46 Thoughts Every Nando’s Addict Knows Too Well

1. Just seen #CheekyNandos trending on Twitter and now I really want one.

2. I wonder who’ll come with me. Probably Dave. Dave loves Nando’s. But not as much I do.

3. Great, Dave’s up for it. I bet he’s going to get Lemon and Herb.

4. I’m getting Hot. Maybe one day I’ll get Extra Extra Hot and be respected by all.

5. Look at the queue! There’s no way I’m waiting. Let’s go to KFC.

6. No, I’m loyal to you Nando’s. I’ll wait as long as it takes.

7. Yeah, OBVIOUSLY I’ve been here before. What do you take me for?

8. Great, table 17. I’ll never remember that.

9. Why is this table so sticky?

10. Don’t even ask me if I want olives. I will shun you.

11. Nuts. What do I order? Standard 10 wings or ½ chicken?

12. The person in front of us just ordered a salad on its own. What’s the point? Stay at home next time, mate.

13. Dave’s going for a PLAIN Butterfly Burger. How embarrassing. Note to self: Don’t invite Dave next time.

14. I’m going for 10 Chicken Wings. Hot.

15. Is three sides too many sides? That squeaky Halloumi cheese is the best. I need that. And Chips with PERi-PERi Spice.

16. Also, some Fino Coleslaw. Because it’s not your average coleslaw. It’s Fino.

17. Do I want Macho Peas? I could be Macho if I wanted to be...

18. And some PERinaise. I’ll actually take a gallon of PERinaise and bathe in it tonight.

19. I’ll have a Fanta to extinguish the flames from my Hot Wings. Dave won’t need a drink for his plain burger. He might as well have got a salad with that other guy from the queue.

20. I’m one chilli away from my Red Reward! Get in.

21. Quick, grab the Garlic Peri Peri sauce, Dave!

22. Nooooo! It’s all gone. This trip is a disaster. Dave's a failure. Shouldn’t have come on a Saturday. Wild Herb will have to do.

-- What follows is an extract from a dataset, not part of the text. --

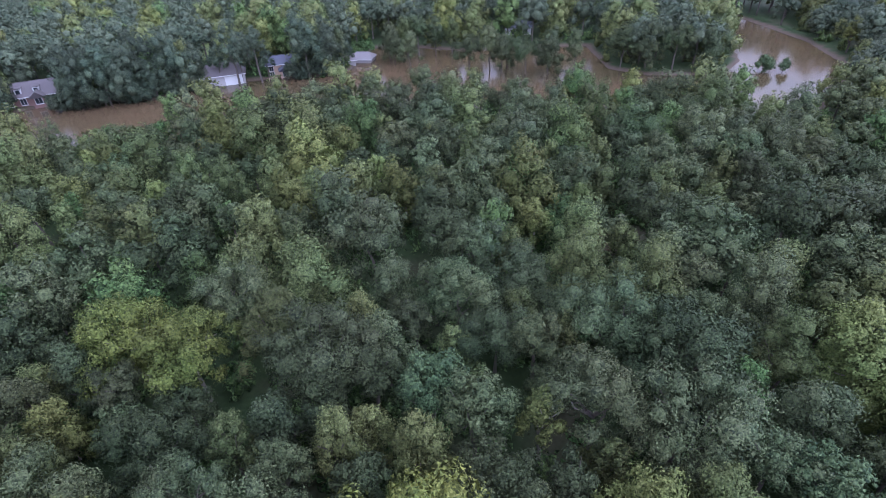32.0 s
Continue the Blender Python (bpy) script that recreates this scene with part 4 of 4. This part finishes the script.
house("brown-roofed low house with a white double garage at the water", -183.0, 149.3, 0.2, 63, 11, 8, 2.4, 2.3, SIDING, ROOF_BROWN, 2.2, windows=((-4.2, 0.9, 1.3, 1.2),), garage=((2.6, 4.6),))
house("tan two-storey house with a slate-blue roof and waterside deck", -177.2, 163.4, -0.1, 63, 7, 6, 3.3, 1.7, BRICK_TAN, ROOF_BLUE, windows=((-2.4, 1.9, 1.1, 1.1), (-2.4, 0.3, 1.1, 1.2)), porch=3.4, wing=(1.2, 3.0, 2.0, 2.1, 1.1))
house("dark-roofed brick house with white dormers close to the flood", -206.5, 108.8, 0.2, 70, 12, 8, 2.5, 2.7, BRICK_RED, ROOF_BROWN, windows=((-5, 0.7, 1.2, 1.5), (-2, 0.7, 1.2, 1.5), (4.6, 0.7, 1.6, 1.5)), dormers=(-2.5, 1.5), wing=(1.6, 3.0, 1.6, 2.5, 1.4))
house("low grey boathouse standing in the flood water", -169.2, 180.6, -0.6, 60, 5, 5, 2.2, 1.2, SIDING, ROOF_GREY)
house("pale-roofed low shed with water up to its eaves", -168.2, 186.2, -1.0, 35, 6, 5, 2.0, 1.5, SIDING, ROOF_GREY, 1.5)
house("small house with a dark roof and white porch among trees", -151, 238, 0.3, 45, 8, 7, 2.7, 1.8, WHITE_PAINT, ROOF_BLUE, windows=((-2, 0.8, 1.4, 1.3), (2, 0.8, 1.4, 1.3)), porch=2.0)
house("long grey-roofed house deep among tall trees", -288, 168, 0.7, 20, 20, 10, 3.0, 3.4, SIDING, ROOF_GREY, 3.0, windows=((-6, 0.8, 1.5, 1.4), (0, 0.8, 1.5, 1.4)))
house("low house with a pale roof glimpsed between tree crowns", -273, 130, 0.7, 70, 12, 9, 3.0, 2.8, WHITE_PAINT, ROOF_GREY, 2.0, windows=((0, 0.8, 1.5, 1.4),))
house("white house with a grey roof glimpsed between far trees", -322, 153, 0.7, 60, 12, 9, 3.0, 2.8, WHITE_PAINT, ROOF_GREY, windows=((-2, 0.8, 1.5, 1.4), (2, 0.8, 1.5, 1.4)))


def garden_wall():
    root = new("garden_wall")
    root.matrix_basis = pose(-210.5, 153.0, 0.9, 0, 0, 50)
    part("coping", box_mesh("coping", -9, 9, -0.18, 0.18, 0.7, 0.8, CONCRETE), root)
    for k in range(6):
        part("panel", box_mesh("panel", -9 + k * 3 + 0.02, -6 + k * 3 - 0.02, -0.1, 0.1, -0.6, 0.7, CONCRETE), root)
    tagged(root, "low pale concrete garden wall below a lawn", "wall")


garden_wall()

23. I’m going to fill this glass with Fanta a minimum of four times to make up for the lack of Garlic Peri Peri sauce.

24. I haven’t got enough hands for cutlery. They should provide baskets. I might Tweet them that later.

25. I’m making small talk with Dave but really all I’m thinking about is whether those plates are mine.

26. Is that mine? No.

27. Is that mine? Lemon and Herb? Yeah right!

28. Is that mine? No.

29. That’s got to be mine. We were here before them!

30. Why does everybody in this entire restaurant have food but us?

31. Here comes Dave’s Plain Butterfly Burger. I’m going to tell everybody about this.

32. MY WINGS! <3

33. MY SIDES! <3

34. Don’t ask me if I’m enjoying my meal as I take my first bite. You’re ruining the moment.

35. Beautiful, juicy wings enveloped in a coating of pure fire. I love you.

36. My mouth is burning deeply like the love in my soul.

37. This Wild Herb sauce isn’t too bad but it’s no Garlic Peri Peri.

38. Halloumi is the work of a true cheese wizard. I should have ordered more.

39. They weren’t lying about the Fino in this coleslaw. It’s damn Fino if you ask me.

40. I feel like I’m about to give birth to a Nandino.

41. Four Fantas were a bad idea.

42. Should I get a fro yo? Dave’s not getting dessert. Am I a massive pig for even thinking about unlimited fro yo?

43. No, I’ll hold back.

44. "Thanks for the meal, see you tomorrow, mate!"

45. Woah, did I just say, ‘see you tomorrow’ to the waiter?!

46. How many days in a row is it acceptable to have a cheeky Nando’s?